**WHAT NEEDS TO BE DONE**
Print the listing as it stands, omitting all images.

**SOURCE EXCERPT**
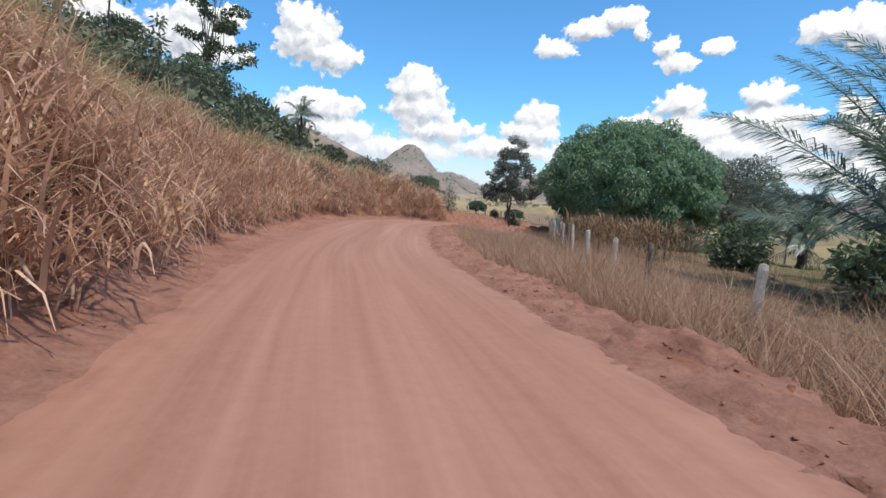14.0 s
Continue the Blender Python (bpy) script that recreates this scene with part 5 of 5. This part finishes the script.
# raised centre housing with four air vents and the screen
HX = -0.043
bm = bmesh.new()
rows_h = [[(HX - 0.19, 0.20, 1.345), (HX - 0.160, 0.20, 1.40), (HX + 0.145, 0.20, 1.392), (HX + 0.185, 0.20, 1.335)],
          [(HX - 0.19, 0.39, 1.345), (HX - 0.150, 0.39, 1.403), (HX + 0.150, 0.39, 1.393), (HX + 0.178, 0.39, 1.335)],
          [(HX - 0.165, 0.425, 1.345), (HX - 0.145, 0.422, 1.402), (HX + 0.146, 0.422, 1.392), (HX + 0.165, 0.425, 1.335)],
          [(HX - 0.165, 0.49, 1.345), (HX - 0.145, 0.49, 1.368), (HX + 0.146, 0.49, 1.360), (HX + 0.165, 0.49, 1.335)]]
vv = [[bm.verts.new(p) for p in r] for r in rows_h]
for a in range(3):
    for b in range(3):
        bm.faces.new((vv[a][b], vv[a][b + 1], vv[a + 1][b + 1], vv[a + 1][b]))
bm.faces.new(vv[3])
bm.faces.new(vv[0][::-1])
housing = car_part("vent_housing", bm, M_DASH, "raised centre vent housing", bevel=0.004)
for k in range(4):
    x0 = HX - 0.146 + k * 0.0755
    zz = 1.402 - 0.0033 * k
    bm = bmesh.new()
    c = [bm.verts.new(p) for p in ((x0 + 0.006, 0.480, zz - 0.003), (x0 + 0.068, 0.480, zz - 0.003), (x0 + 0.068, 0.487, zz - 0.028), (x0 + 0.006, 0.487, zz - 0.028))]
    bm.faces.new(c)
    ext = bmesh.ops.extrude_face_region(bm, geom=list(bm.faces))
    for v in ext["geom"]:
        if isinstance(v, bmesh.types.BMVert):
            v.co.y += 0.006
    vent = car_part("air_vent", bm, M_VENT, "dark air vent")
    for j in range(3):
        xx = x0 + 0.016 + j * 0.019
        car_part("vent_slat", bar([(xx, 0.482, zz - 0.010), (xx + (xx - 0.0) * -0.03, 0.432, zz - 0.018)], [0.0012, 0.0026], 4), M_VENT, "", vent)
    if k:
        car_part("vent_rib", bar([(x0 - 0.002, 0.420, zz - 0.002), (x0, 0.455, zz - 0.003), (x0 + 0.001, 0.488, zz - 0.004)], [0.0065, 0.0055, 0.004], 6), M_DASH, "", housing)
for k, (xa, xb) in enumerate(((HX - 0.150, HX - 0.147), (HX + 0.146, HX + 0.150))):
    car_part("vent_rib", bar([(xa, 0.420, 1.398 - 0.008 * k), (xb, 0.488, 1.394 - 0.008 * k)], [0.006, 0.003], 6), M_DASH, "", housing)
bm = box(bmesh.new(), HX - 0.105, HX + 0.113, 0.345, 0.376, 1.30, 1.407)
for v in bm.verts:
    v.co.z -= 0.04 * (v.co.x - HX)
bezel = car_part("screen_bezel", bm, M_DASH, "dark screen bezel", bevel=0.006)
bm = box(bmesh.new(), HX - 0.092, HX + 0.100, 0.340, 0.348, 1.31, 1.395)
car_part("screen", bm, M_SCREEN, "unlit dark screen", bezel)
# cabin shell behind and round the eye
for sx in (-1, 1):
    x = CX + sx * 0.97
    bm = box(bmesh.new(), x - 0.03, x + 0.03, -2.6, 0.70, 0.42, 1.18)
    door = car_part("body_side", bm, M_PAINT, "dark car body side", bevel=0.02)
    bm = box(bmesh.new(), x - 0.04, x + 0.04, 0.74, 2.12, 0.42, 0.93)
    car_part("wing", bm, M_PAINT, "dark front wing", bevel=0.03)
    car_part("pillar", bar([(x + sx * 0.02, 0.70, 1.20), (CX + sx * 0.84, 0.05, 1.93)], [0.045, 0.04], 8), M_PAINT, "front roof pillar")
    car_part("pillar", bar([(x - sx * 0.02, -0.75, 1.22), (CX + sx * 0.82, -0.8, 1.95)], [0.05, 0.045], 8), M_PAINT, "middle roof pillar")
    car_part("pillar", bar([(x - sx * 0.02, -2.4, 1.22), (CX + sx * 0.8, -1.95, 1.92)], [0.07, 0.06], 8), M_PAINT, "rear roof pillar")
    for wy in (1.45, -1.75):
        bm = bmesh.new()
        gz = ground(CX, wy) + 0.32
        bmesh.ops.create_cone(bm, segments=28, radius1=0.33, radius2=0.33, depth=0.2, cap_ends=True, matrix=Matrix.Translation((CX + sx * 0.88, wy, gz)) @ Euler((0, radians(90), 0)).to_matrix().to_4x4())
        wheel = car_part("wheel", bm, M_TYRE, "black tyre", bevel=0.02)
        bm = bmesh.new()
        bmesh.ops.create_cone(bm, segments=24, radius1=0.21, radius2=0.17, depth=0.03, cap_ends=True, matrix=Matrix.Translation((CX + sx * 0.99, wy, gz)) @ Euler((0, radians(90 * sx), 0)).to_matrix().to_4x4())
        car_part("rim", bm, M_IRON, "steel rim").parent = wheel
roof = sheet(np.linspace(CX - 0.86, CX + 0.86, 13), np.linspace(-2.1, 0.1, 15), lambda x, y: 1.98 - 0.06 * ((x - CX) / 0.86)**4 - 0.04 * ((y + 0.9) / 1.2)**2)
bmesh.ops.solidify(roof, geom=list(roof.faces), thickness=0.03)
car_part("roof", roof, M_PAINT, "dark car roof", smooth=True)
car_part("tailgate", box(bmesh.new(), CX - 0.94, CX + 0.94, -2.66, -2.56, 0.42, 1.26), M_PAINT, "dark tailgate", bevel=0.03)
car_part("floor_pan", box(bmesh.new(), CX - 0.94, CX + 0.94, -2.6, 2.0, 0.36, 0.42), M_BLACK, "car floor")
car_part("bulkhead", box(bmesh.new(), CX - 0.94, CX + 0.94, 0.70, 0.74, 0.42, 1.12), M_BLACK, "bulkhead behind the engine")
car_part("front_bumper", box(bmesh.new(), CX - 0.97, CX + 0.97, 2.12, 2.28, 0.38, 0.82), M_PAINT, "dark front bumper", bevel=0.05)
for sx in (-0.38, 0.38):
    car_part("seat", box(bmesh.new(), CX + sx - 0.24, CX + sx + 0.24, -0.95, -0.45, 0.5, 0.78), M_SEAT, "grey cloth seat", bevel=0.05)
    car_part("seat_back", box(bmesh.new(), CX + sx - 0.23, CX + sx + 0.23, -1.1, -0.95, 0.7, 1.35), M_SEAT, "grey cloth seat back", bevel=0.05)
car_part("rear_bench", box(bmesh.new(), CX - 0.62, CX + 0.62, -2.0, -1.5, 0.5, 0.8), M_SEAT, "grey rear bench", bevel=0.05)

**ANSWER TO THIS TASK**
14.0 s
Continue the Blender Python (bpy) script that recreates this scene with part 5 of 5. This part finishes the script.
# raised centre housing with four air vents and the screen
HX = -0.043
bm = bmesh.new()
rows_h = [[(HX - 0.19, 0.20, 1.345), (HX - 0.160, 0.20, 1.40), (HX + 0.145, 0.20, 1.392), (HX + 0.185, 0.20, 1.335)],
          [(HX - 0.19, 0.39, 1.345), (HX - 0.150, 0.39, 1.403), (HX + 0.150, 0.39, 1.393), (HX + 0.178, 0.39, 1.335)],
          [(HX - 0.165, 0.425, 1.345), (HX - 0.145, 0.422, 1.402), (HX + 0.146, 0.422, 1.392), (HX + 0.165, 0.425, 1.335)],
          [(HX - 0.165, 0.49, 1.345), (HX - 0.145, 0.49, 1.368), (HX + 0.146, 0.49, 1.360), (HX + 0.165, 0.49, 1.335)]]
vv = [[bm.verts.new(p) for p in r] for r in rows_h]
for a in range(3):
    for b in range(3):
        bm.faces.new((vv[a][b], vv[a][b + 1], vv[a + 1][b + 1], vv[a + 1][b]))
bm.faces.new(vv[3])
bm.faces.new(vv[0][::-1])
housing = car_part("vent_housing", bm, M_DASH, "raised centre vent housing", bevel=0.004)
for k in range(4):
    x0 = HX - 0.146 + k * 0.0755
    zz = 1.402 - 0.0033 * k
    bm = bmesh.new()
    c = [bm.verts.new(p) for p in ((x0 + 0.006, 0.480, zz - 0.003), (x0 + 0.068, 0.480, zz - 0.003), (x0 + 0.068, 0.487, zz - 0.028), (x0 + 0.006, 0.487, zz - 0.028))]
    bm.faces.new(c)
    ext = bmesh.ops.extrude_face_region(bm, geom=list(bm.faces))
    for v in ext["geom"]:
        if isinstance(v, bmesh.types.BMVert):
            v.co.y += 0.006
    vent = car_part("air_vent", bm, M_VENT, "dark air vent")
    for j in range(3):
        xx = x0 + 0.016 + j * 0.019
        car_part("vent_slat", bar([(xx, 0.482, zz - 0.010), (xx + (xx - 0.0) * -0.03, 0.432, zz - 0.018)], [0.0012, 0.0026], 4), M_VENT, "", vent)
    if k:
        car_part("vent_rib", bar([(x0 - 0.002, 0.420, zz - 0.002), (x0, 0.455, zz - 0.003), (x0 + 0.001, 0.488, zz - 0.004)], [0.0065, 0.0055, 0.004], 6), M_DASH, "", housing)
for k, (xa, xb) in enumerate(((HX - 0.150, HX - 0.147), (HX + 0.146, HX + 0.150))):
    car_part("vent_rib", bar([(xa, 0.420, 1.398 - 0.008 * k), (xb, 0.488, 1.394 - 0.008 * k)], [0.006, 0.003], 6), M_DASH, "", housing)
bm = box(bmesh.new(), HX - 0.105, HX + 0.113, 0.345, 0.376, 1.30, 1.407)
for v in bm.verts:
    v.co.z -= 0.04 * (v.co.x - HX)
bezel = car_part("screen_bezel", bm, M_DASH, "dark screen bezel", bevel=0.006)
bm = box(bmesh.new(), HX - 0.092, HX + 0.100, 0.340, 0.348, 1.31, 1.395)
car_part("screen", bm, M_SCREEN, "unlit dark screen", bezel)
# cabin shell behind and round the eye
for sx in (-1, 1):
    x = CX + sx * 0.97
    bm = box(bmesh.new(), x - 0.03, x + 0.03, -2.6, 0.70, 0.42, 1.18)
    door = car_part("body_side", bm, M_PAINT, "dark car body side", bevel=0.02)
    bm = box(bmesh.new(), x - 0.04, x + 0.04, 0.74, 2.12, 0.42, 0.93)
    car_part("wing", bm, M_PAINT, "dark front wing", bevel=0.03)
    car_part("pillar", bar([(x + sx * 0.02, 0.70, 1.20), (CX + sx * 0.84, 0.05, 1.93)], [0.045, 0.04], 8), M_PAINT, "front roof pillar")
    car_part("pillar", bar([(x - sx * 0.02, -0.75, 1.22), (CX + sx * 0.82, -0.8, 1.95)], [0.05, 0.045], 8), M_PAINT, "middle roof pillar")
    car_part("pillar", bar([(x - sx * 0.02, -2.4, 1.22), (CX + sx * 0.8, -1.95, 1.92)], [0.07, 0.06], 8), M_PAINT, "rear roof pillar")
    for wy in (1.45, -1.75):
        bm = bmesh.new()
        gz = ground(CX, wy) + 0.32
        bmesh.ops.create_cone(bm, segments=28, radius1=0.33, radius2=0.33, depth=0.2, cap_ends=True, matrix=Matrix.Translation((CX + sx * 0.88, wy, gz)) @ Euler((0, radians(90), 0)).to_matrix().to_4x4())
        wheel = car_part("wheel", bm, M_TYRE, "black tyre", bevel=0.02)
        bm = bmesh.new()
        bmesh.ops.create_cone(bm, segments=24, radius1=0.21, radius2=0.17, depth=0.03, cap_ends=True, matrix=Matrix.Translation((CX + sx * 0.99, wy, gz)) @ Euler((0, radians(90 * sx), 0)).to_matrix().to_4x4())
        car_part("rim", bm, M_IRON, "steel rim").parent = wheel
roof = sheet(np.linspace(CX - 0.86, CX + 0.86, 13), np.linspace(-2.1, 0.1, 15), lambda x, y: 1.98 - 0.06 * ((x - CX) / 0.86)**4 - 0.04 * ((y + 0.9) / 1.2)**2)
bmesh.ops.solidify(roof, geom=list(roof.faces), thickness=0.03)
car_part("roof", roof, M_PAINT, "dark car roof", smooth=True)
car_part("tailgate", box(bmesh.new(), CX - 0.94, CX + 0.94, -2.66, -2.56, 0.42, 1.26), M_PAINT, "dark tailgate", bevel=0.03)
car_part("floor_pan", box(bmesh.new(), CX - 0.94, CX + 0.94, -2.6, 2.0, 0.36, 0.42), M_BLACK, "car floor")
car_part("bulkhead", box(bmesh.new(), CX - 0.94, CX + 0.94, 0.70, 0.74, 0.42, 1.12), M_BLACK, "bulkhead behind the engine")
car_part("front_bumper", box(bmesh.new(), CX - 0.97, CX + 0.97, 2.12, 2.28, 0.38, 0.82), M_PAINT, "dark front bumper", bevel=0.05)
for sx in (-0.38, 0.38):
    car_part("seat", box(bmesh.new(), CX + sx - 0.24, CX + sx + 0.24, -0.95, -0.45, 0.5, 0.78), M_SEAT, "grey cloth seat", bevel=0.05)
    car_part("seat_back", box(bmesh.new(), CX + sx - 0.23, CX + sx + 0.23, -1.1, -0.95, 0.7, 1.35), M_SEAT, "grey cloth seat back", bevel=0.05)
car_part("rear_bench", box(bmesh.new(), CX - 0.62, CX + 0.62, -2.0, -1.5, 0.5, 0.8), M_SEAT, "grey rear bench", bevel=0.05)